Some months ago, I wrote a brief piece on the “tragedy” of conversion.I used the word “tragedy” in the sense I develop in Deep Comedy: Trinity, Tragedy, & Hope In Western Literature. The word describes a conception of history and metaphysics in which the original is by definition better than anything subsequent. For tragic worldviews, decline is built into the nature of things.
Ancient myths of a lost golden age are tragic because the end is always less than the beginning; later is at best a tarnished version of the early. Arianism is a tragic theology because it claims that only the unbegotten origin is full divine; no begotten Second Person can be equal to the unbegotten Father. Orthodox Christianity is not tragic; it is comic, encouraging hope in the age to come and insisting that the “derived” Godhead of the Son and Spirit is identical to the Godhead of the original Father.
Conversions are tragic when they are driven by the desire to exhume a pure origin, a mythic ideal church from which all the others have deviated. Not all conversions are tragic in this sense. But some are.In that earlier post, I focused on conversions from some form of Protestantism to Roman Catholicism or a branch of Orthodoxy. But it’s glaringly obvious that conversions in the other direction are sometimes (perhaps often) tragic in just this sense.
Conversions from Catholicism or Orthodoxy to Protestantism are sometimes driven by an implicitly Harnackian view of church history – that the church early on fell into a hidebound “Catholicism” as a result of an acute Hellenization.

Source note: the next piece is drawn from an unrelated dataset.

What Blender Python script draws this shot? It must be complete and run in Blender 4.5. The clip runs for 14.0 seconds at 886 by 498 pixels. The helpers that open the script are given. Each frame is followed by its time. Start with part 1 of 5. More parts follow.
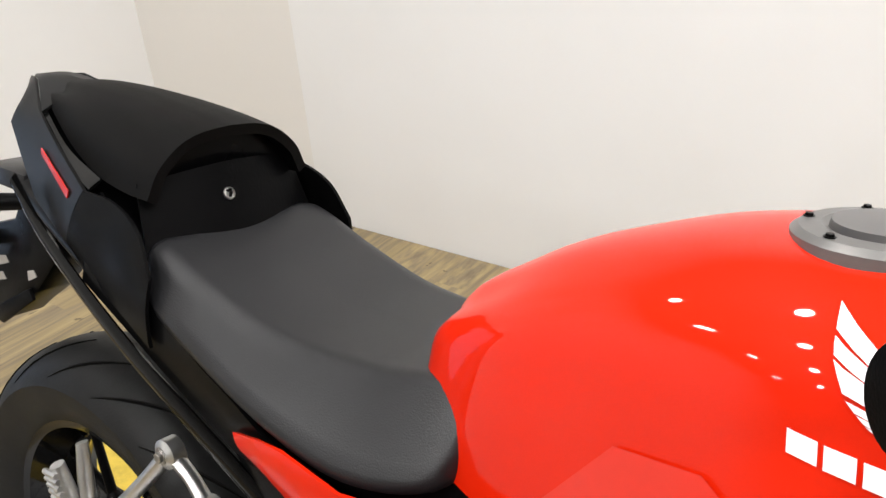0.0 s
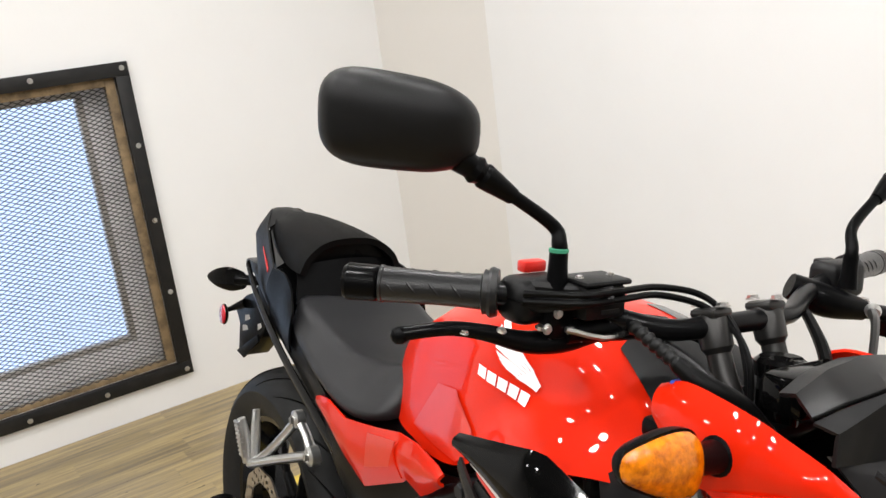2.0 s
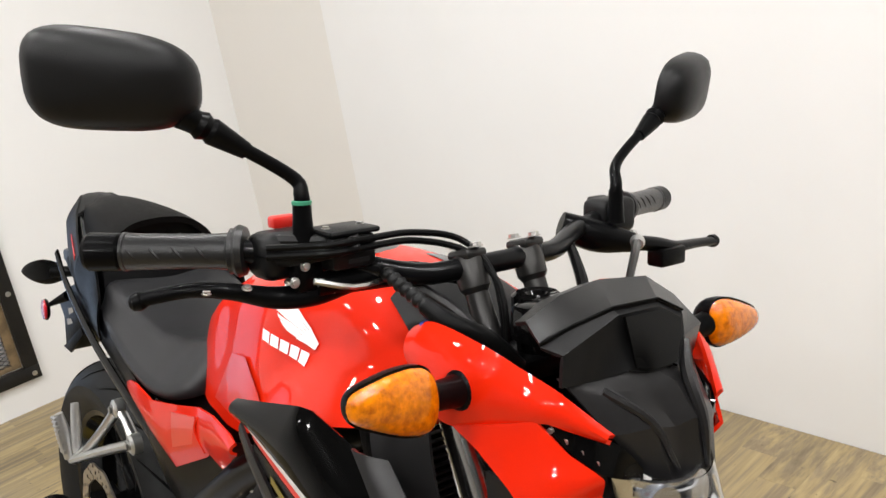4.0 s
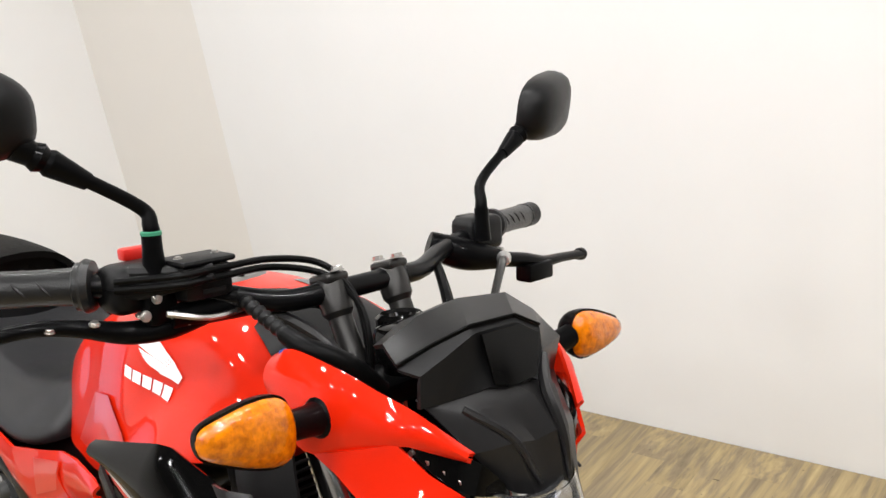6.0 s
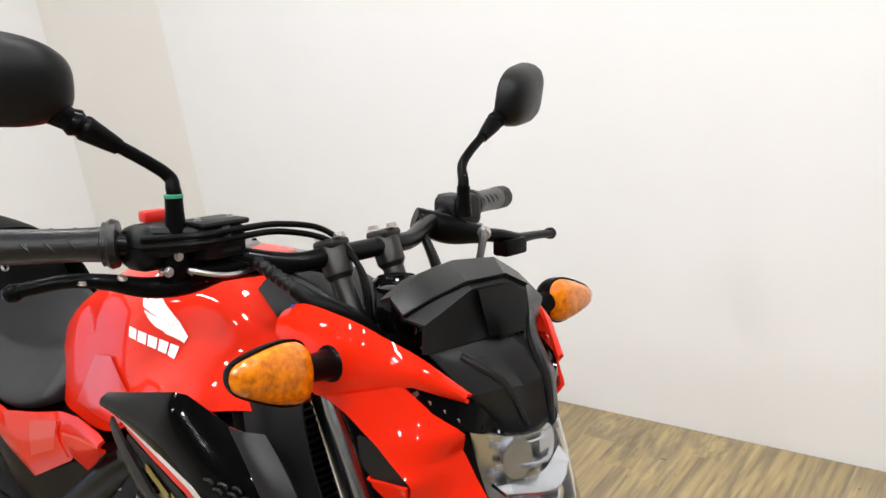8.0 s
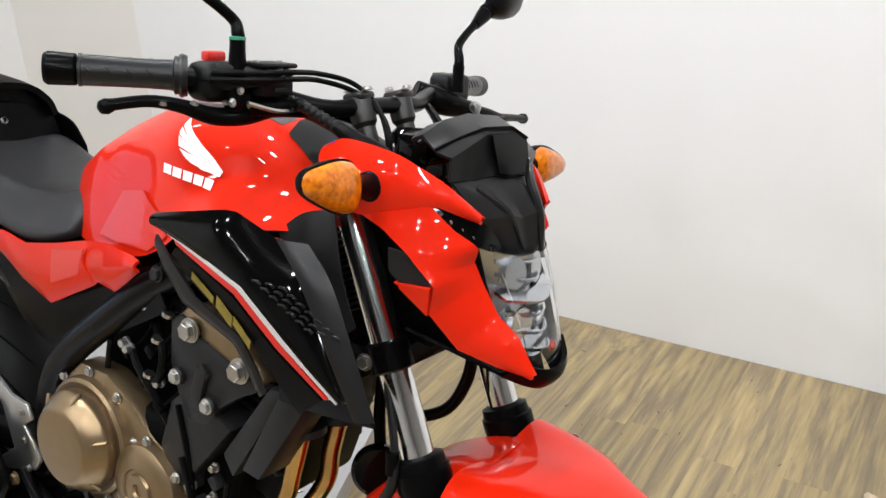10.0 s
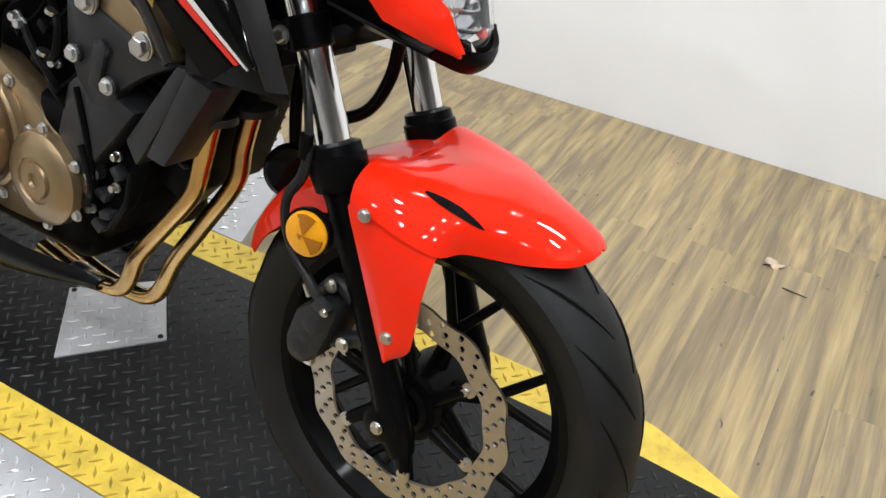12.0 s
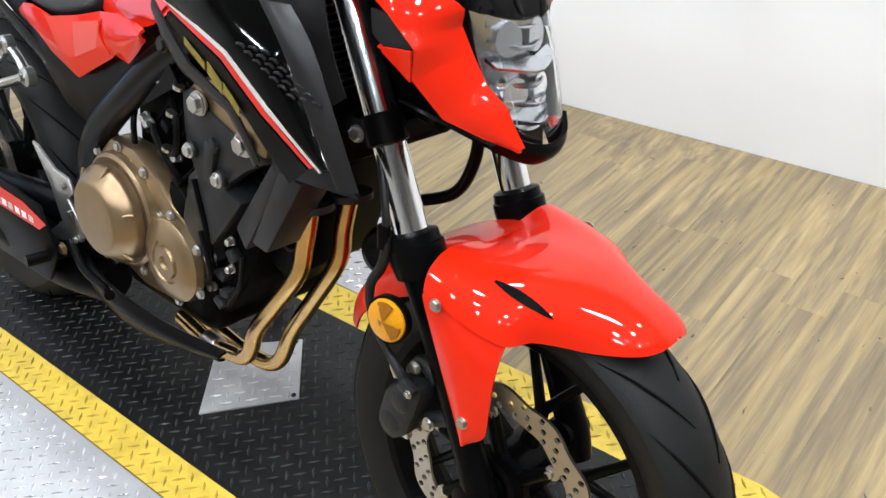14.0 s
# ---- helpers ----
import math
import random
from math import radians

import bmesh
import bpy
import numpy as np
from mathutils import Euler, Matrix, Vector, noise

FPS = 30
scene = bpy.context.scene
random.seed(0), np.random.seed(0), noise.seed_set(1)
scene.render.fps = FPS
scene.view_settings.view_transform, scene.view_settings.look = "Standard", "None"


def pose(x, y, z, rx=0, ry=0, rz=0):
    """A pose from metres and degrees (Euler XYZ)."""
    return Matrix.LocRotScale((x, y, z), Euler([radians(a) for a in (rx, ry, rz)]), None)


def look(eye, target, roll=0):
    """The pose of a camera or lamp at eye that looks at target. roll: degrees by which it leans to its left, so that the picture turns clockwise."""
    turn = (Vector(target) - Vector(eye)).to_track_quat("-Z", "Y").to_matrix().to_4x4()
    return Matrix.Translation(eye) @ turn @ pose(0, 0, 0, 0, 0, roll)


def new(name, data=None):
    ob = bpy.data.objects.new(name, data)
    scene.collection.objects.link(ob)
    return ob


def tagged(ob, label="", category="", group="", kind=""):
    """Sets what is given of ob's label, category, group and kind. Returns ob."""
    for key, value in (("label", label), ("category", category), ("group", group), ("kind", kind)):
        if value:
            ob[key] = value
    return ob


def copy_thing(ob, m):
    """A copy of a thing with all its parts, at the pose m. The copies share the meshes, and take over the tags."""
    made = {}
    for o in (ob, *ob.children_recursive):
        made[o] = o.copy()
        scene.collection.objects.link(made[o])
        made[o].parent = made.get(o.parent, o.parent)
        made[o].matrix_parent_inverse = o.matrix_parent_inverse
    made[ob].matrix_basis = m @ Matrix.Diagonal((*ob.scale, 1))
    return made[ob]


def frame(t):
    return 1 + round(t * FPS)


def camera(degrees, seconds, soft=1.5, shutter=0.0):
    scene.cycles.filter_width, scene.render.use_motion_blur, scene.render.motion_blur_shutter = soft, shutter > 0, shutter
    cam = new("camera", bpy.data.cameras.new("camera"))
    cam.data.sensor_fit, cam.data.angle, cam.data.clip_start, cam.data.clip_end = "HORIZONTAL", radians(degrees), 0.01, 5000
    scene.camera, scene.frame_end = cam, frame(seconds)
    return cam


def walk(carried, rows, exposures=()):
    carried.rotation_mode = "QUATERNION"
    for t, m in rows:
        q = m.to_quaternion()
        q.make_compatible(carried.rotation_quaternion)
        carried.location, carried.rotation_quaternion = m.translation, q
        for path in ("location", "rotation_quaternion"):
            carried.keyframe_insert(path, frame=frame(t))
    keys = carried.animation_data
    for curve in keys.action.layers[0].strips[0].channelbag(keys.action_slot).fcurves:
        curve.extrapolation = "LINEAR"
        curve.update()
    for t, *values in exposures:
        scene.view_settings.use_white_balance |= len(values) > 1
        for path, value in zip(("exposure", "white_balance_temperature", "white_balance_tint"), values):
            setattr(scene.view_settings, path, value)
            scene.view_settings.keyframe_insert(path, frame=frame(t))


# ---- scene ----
cam = camera(53.2, 14.0)
PATH = [
    (0, (-0.472, -0.304, 1.281), (-1.554, 1.092, 0.343), -5.1),
    (0.2, (-0.458, -0.313, 1.277), (-1.636, 0.977, 0.303), -6.7),
    (0.5, (-0.397, -0.373, 1.297), (-1.704, 0.886, 0.457), -9.3),
    (1, (-0.22, -0.49, 1.334), (-1.675, 0.711, 0.671), -10.3),
    (1.5, (0.032, -0.517, 1.372), (-1.517, 0.633, 0.844), -9.4),
    (2, (0.264, -0.472, 1.39), (-1.349, 0.577, 0.847), -7.3),
    (2.5, (0.317, -0.441, 1.378), (-1.268, 0.642, 0.82), -8.4),
    (3, (0.337, -0.416, 1.363), (-1.204, 0.715, 0.777), -8.2),
    (3.5, (0.343, -0.392, 1.351), (-1.151, 0.788, 0.74), -9.1),
    (6, (0.371, -0.344, 1.34), (-0.919, 1.053, 0.719), -10.1),
    (6.5, (0.38, -0.342, 1.34), (-0.888, 1.081, 0.734), -10.2),
    (7, (0.385, -0.349, 1.343), (-0.872, 1.088, 0.745), -9.6),
    (9.5, (0.391, -0.654, 1.339), (-0.64, 0.89, 0.595), -4.4),
    (10, (0.403, -0.686, 1.324), (-0.596, 0.851, 0.525), -2.4),
    (10.5, (0.415, -0.693, 1.295), (-0.546, 0.809, 0.388), -1.4),
    (11, (0.413, -0.692, 1.25), (-0.467, 0.788, 0.233), 0.5),
    (11.5, (0.413, -0.688, 1.207), (-0.377, 0.774, 0.094), 2.6),
    (12, (0.414, -0.696, 1.176), (-0.323, 0.737, -0.007), 4.5),
    (12.5, (0.419, -0.71, 1.147), (-0.257, 0.692, -0.109), 5.7),
    (13, (0.431, -0.721, 1.128), (-0.205, 0.636, -0.197), 6.1),
    (13.5, (0.444, -0.711, 1.172), (-0.262, 0.661, -0.101), 4.0),
    (14, (0.506, -0.6, 1.247), (-0.592, 0.626, 0.109), -5.0),
]
walk(cam, [(t, look(eye, target, roll)) for t, eye, target, roll in PATH],
     exposures=[(0, 0.0, 6500, 10), (1, -0.1, 6500, 10), (2.5, -0.03, 6500, 9.5), (3.5, -0.05, 6500, 9.5), (6.5, 0.0, 6450, 10), (10, -0.12, 6150, 9), (12.5, 0.08, 6000, 8), (14, 0.18, 5900, 8)])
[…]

Efforts to recover the purity of a pre-Constantinian church drink from the same stream. The aim of the convert is to discover the pure (free Protestant) church of the apostles. Every restorationist movement in the history of Protestantism – and there are many – is tragic.
Protestantism isn’t necessarily and inherently tragic, and I don’t think that the main Reformers were driven by a naive hope that they could recover the first century. But it’s not difficult to discern a tragic element in Protestantism already in the sixteenth century.
In short, Protestants can be as tragic – and therefore as un-orthodox – as anyone.